Gli oggetti della memoria nella mostra di Chiara Bettazzi a Firenze
Tra arte contemporanea e storia scientifica, le antiche carceri fiorentine ospitano un intervento site specific dell’artista pratese, nota per la sua ricerca sull’estetica degli archivi e sugli oggetti come inneschi di memoria
Il complesso delle Murate di Firenze ha una storia ricca e affascinante soprattutto per gli stravolgimenti di destinazione che nei secoli l’hanno visto trasformarsi da monastero religioso a prigione napoleonica, fino a un utilizzo prettamente utilitaristico (distretto militare, abitazioni civili, studi d’artista – si annovera anche Lorenzo Bartolini tra i soggiornanti – e persino una fabbrica di fuochi d’artificio), poi nuovamente istituto carcerario e ancora destituito a immobile sfitto.
Questo continuo braccetto tra degrado e riqualificazione si sposa bene con la poetica di Chiara Bettazzi (Prato, 1977), artista ospite del progetto di residenza organizzato da MAD Murate Art District, attuale anima culturale allocata nel quartiere delle Murate, promotrice di eventi che spesso confluiscono in mostre e installazioni specifiche volte e rendere meno trascurati gli spazi delle antiche carceri. Soprattutto, le finalità parrebbero avvicinarsi a un’idea di “piazza” contemporanea, dove i confronti intellettuali e le disamine sulle opere d’arte siano di casa, strizzando l’occhio alla didattica.

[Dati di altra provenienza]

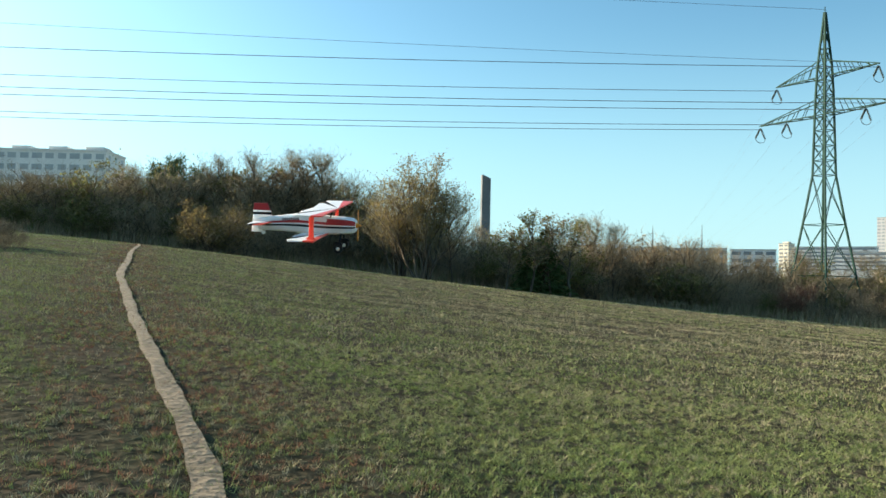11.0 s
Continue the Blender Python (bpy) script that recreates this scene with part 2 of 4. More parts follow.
def ground_z(x, y):
    """Height of the hill field round the filmer, the valley on one side of it and the housing estate's slope on the other."""
    x, y = np.asarray(x, float), np.asarray(y, float)
    r = np.hypot(x, y) + 1e-6
    az = np.arctan2(-x, y)
    te = HARM[0] + sum(HARM[2 * k - 1] * np.cos(k * az) + HARM[2 * k] * np.sin(k * az) for k in range(1, 6))
    deg = np.degrees(az)
    turn = np.where(deg > 60, deg - 360, deg)
    side = np.clip((-85 - turn) / 25, 0, 1)
    te = te - 0.0036 * side * side * (3 - 2 * side)
    k = 0.0002
    s = te + 1.65 / EDGE + k * EDGE
    inner = s * r - k * r * r
    ze = s * EDGE - k * EDGE * EDGE
    v = np.clip((-62 - turn) / 14, 0, 1) * np.clip((turn + 270) / 40, 0, 1)
    v = v * v * (3 - 2 * v)
    lr = np.log(r)
    valley = np.interp(lr, np.log([EDGE, 165, 300, 450, 800, 1200, 1600, 4500]), [0, 0, -16.5, -14, 1.0, 12.0, 22.0, 30.0])
    w = np.clip((r - EDGE) / 170, 0, 1)
    valley = np.where(r < 165, ze - 3.6 * np.clip((r - EDGE) / 70, 0, 1), (ze - 3.6) * np.clip((300 - r) / 135, 0, 1) + valley * np.clip((r - 165) / 135, 0, 1))
    hump = np.clip((r - 280) / 120, 0, 1) * np.clip((1100 - r) / 300, 0, 1)
    valley = valley + hump * (2.6 * np.sin(x / 61 + 1.3 * np.sin(y / 83)) + 1.8 * np.sin(y / 37 + x / 91))
    south = ze + 0.02 * np.clip(r - EDGE, 0, 1100)
    outer = v * valley + (1 - v) * south
    near = 0.02 * np.sin(x * 1.7 + np.sin(y * 0.9)) * np.sin(y * 1.3) * np.clip(r / 3, 0, 1)
    return np.where(r < EDGE, inner, outer) + near * (r < 120)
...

La mostra di Chiara Bettazzi a Firenze
Su questo piano si può comprendere il coinvolgimento del Museo Galileo come partner del progetto espositivo, benché l’arbitrarietà della location, anzi dislocation, pone qualche perplessità sulle chiavi di lettura della mostra. Standby. Installation view, a cura di Valentina Gensini, direttrice del MAD, e Letizia Bocci, storica dell’arte, racchiude in sé molta della potenza creatrice di Chiara Bettazzi, la sua particolare attenzione ai punti di vista installativi e pure qualche felice riproposizione del suo repertorio artistico (quasi dei piccoli reenactment). Tuttavia è sull’urgenza di specificità territoriale e pertinenza spaziale che si percepisce un attrito fruitivo.

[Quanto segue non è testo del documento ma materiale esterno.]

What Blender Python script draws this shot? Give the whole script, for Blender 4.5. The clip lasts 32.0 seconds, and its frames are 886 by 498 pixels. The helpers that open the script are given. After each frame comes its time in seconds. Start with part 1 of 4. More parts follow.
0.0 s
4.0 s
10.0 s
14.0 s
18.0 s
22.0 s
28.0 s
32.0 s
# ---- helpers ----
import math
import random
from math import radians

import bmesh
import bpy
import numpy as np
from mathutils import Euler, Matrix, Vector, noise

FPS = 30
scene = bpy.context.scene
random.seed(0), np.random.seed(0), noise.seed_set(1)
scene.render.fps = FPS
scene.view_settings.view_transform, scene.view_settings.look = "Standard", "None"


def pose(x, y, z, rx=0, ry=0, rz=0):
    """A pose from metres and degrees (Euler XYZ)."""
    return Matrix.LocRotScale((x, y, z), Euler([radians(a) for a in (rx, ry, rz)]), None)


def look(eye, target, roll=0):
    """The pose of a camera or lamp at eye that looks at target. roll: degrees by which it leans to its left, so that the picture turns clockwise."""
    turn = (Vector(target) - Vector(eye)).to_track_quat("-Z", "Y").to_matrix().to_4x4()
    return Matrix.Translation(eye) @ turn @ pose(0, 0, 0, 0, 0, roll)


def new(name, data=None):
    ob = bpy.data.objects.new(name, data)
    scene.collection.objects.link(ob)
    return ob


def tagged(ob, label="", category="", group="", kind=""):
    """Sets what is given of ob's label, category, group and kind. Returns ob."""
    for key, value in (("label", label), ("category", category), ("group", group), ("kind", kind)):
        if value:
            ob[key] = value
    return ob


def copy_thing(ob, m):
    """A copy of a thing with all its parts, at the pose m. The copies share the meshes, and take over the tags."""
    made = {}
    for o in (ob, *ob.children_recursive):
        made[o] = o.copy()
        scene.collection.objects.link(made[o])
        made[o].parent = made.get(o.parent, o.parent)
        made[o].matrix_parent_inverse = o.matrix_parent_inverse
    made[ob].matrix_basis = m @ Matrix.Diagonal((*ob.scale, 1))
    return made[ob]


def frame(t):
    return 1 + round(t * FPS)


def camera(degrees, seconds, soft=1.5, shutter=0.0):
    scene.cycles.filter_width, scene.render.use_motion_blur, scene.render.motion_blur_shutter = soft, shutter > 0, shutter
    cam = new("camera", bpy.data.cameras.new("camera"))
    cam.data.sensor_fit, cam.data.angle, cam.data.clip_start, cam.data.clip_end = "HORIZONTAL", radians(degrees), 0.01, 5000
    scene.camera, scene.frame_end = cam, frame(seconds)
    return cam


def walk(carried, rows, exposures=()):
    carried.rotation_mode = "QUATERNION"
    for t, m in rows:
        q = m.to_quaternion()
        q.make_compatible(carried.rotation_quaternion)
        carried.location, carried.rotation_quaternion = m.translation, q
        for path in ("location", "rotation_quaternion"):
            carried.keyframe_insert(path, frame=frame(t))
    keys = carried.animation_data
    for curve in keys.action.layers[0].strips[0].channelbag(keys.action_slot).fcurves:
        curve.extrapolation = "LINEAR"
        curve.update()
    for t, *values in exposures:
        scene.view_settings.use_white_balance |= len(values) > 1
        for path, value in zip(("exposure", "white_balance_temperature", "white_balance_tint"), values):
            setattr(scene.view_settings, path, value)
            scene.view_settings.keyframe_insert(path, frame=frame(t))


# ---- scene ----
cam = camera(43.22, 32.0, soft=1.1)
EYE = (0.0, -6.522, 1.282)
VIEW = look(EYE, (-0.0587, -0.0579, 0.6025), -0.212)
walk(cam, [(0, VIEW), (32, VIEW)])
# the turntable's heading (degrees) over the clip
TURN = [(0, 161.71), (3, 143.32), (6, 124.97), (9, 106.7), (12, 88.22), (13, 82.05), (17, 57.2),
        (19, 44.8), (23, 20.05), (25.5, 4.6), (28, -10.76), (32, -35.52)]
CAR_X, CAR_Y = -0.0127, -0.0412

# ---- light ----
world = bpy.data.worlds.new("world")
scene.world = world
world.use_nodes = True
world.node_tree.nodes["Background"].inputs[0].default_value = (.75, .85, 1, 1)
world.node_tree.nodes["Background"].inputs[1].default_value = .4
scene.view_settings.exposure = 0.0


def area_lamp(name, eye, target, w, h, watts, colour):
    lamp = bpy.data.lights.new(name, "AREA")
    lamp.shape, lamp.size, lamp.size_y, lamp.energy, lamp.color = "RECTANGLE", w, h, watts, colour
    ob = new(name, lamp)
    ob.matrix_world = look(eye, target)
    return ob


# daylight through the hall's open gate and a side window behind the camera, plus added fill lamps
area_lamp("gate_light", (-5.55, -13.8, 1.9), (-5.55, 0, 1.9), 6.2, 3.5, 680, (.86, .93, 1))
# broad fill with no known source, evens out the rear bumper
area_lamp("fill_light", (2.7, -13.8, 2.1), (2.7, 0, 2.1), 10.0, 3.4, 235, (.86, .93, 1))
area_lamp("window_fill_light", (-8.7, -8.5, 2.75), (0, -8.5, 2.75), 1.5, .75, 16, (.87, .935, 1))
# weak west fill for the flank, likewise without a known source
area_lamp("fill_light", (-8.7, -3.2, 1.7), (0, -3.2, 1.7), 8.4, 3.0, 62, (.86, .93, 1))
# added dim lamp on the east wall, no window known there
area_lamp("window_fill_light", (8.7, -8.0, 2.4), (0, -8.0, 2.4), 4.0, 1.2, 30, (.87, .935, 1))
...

Nella ricerca dell’artista ben rientra l’utilizzo della fotografia come frammento della realtà, medium che adopera egregiamente per tingere di un velo romantico la bellezza dei reperti antichi rintracciati nei depositi del Museo Galileo, nondimeno evitando di “caricare” gli scatti di plasticità o intenti narrativi, semplicemente favorendo nella reiterazione e nella scala di grandezza dei soggetti prossima al 1:1, un’eloquenza già di per sé estetica, non lontana alla bellezza del documento sviluppata da Georges Bataille.
Qualche dubbio sull’uso della plastica trasparente: pur rientrando nella poetica dell’object trouvè tipica del linguaggio della Bettazzi, le volte che riveste il ruolo di organo separatore dai lavori esposti – nella buona intenzione (forse persino polemica) di ribadire l’inaccessibilità pubblica di alcuni referti e opere, quindi accenderne il desiderio – invero ne inficia lo stato di integrità (Ruskin) degli oggetti-monumenti. È la medesima logica che pone i manufatti artistici sotto teca, contraria alla forza lirica dell’incessante fare/disfare nata dall’indagine artistica di Chiara Bettazzi.
Certamente un appuntamento da recuperare per meglio esperire e dunque prendere coscienza autonomamente su quali memorie, collettive o personali, valga la pena evocare.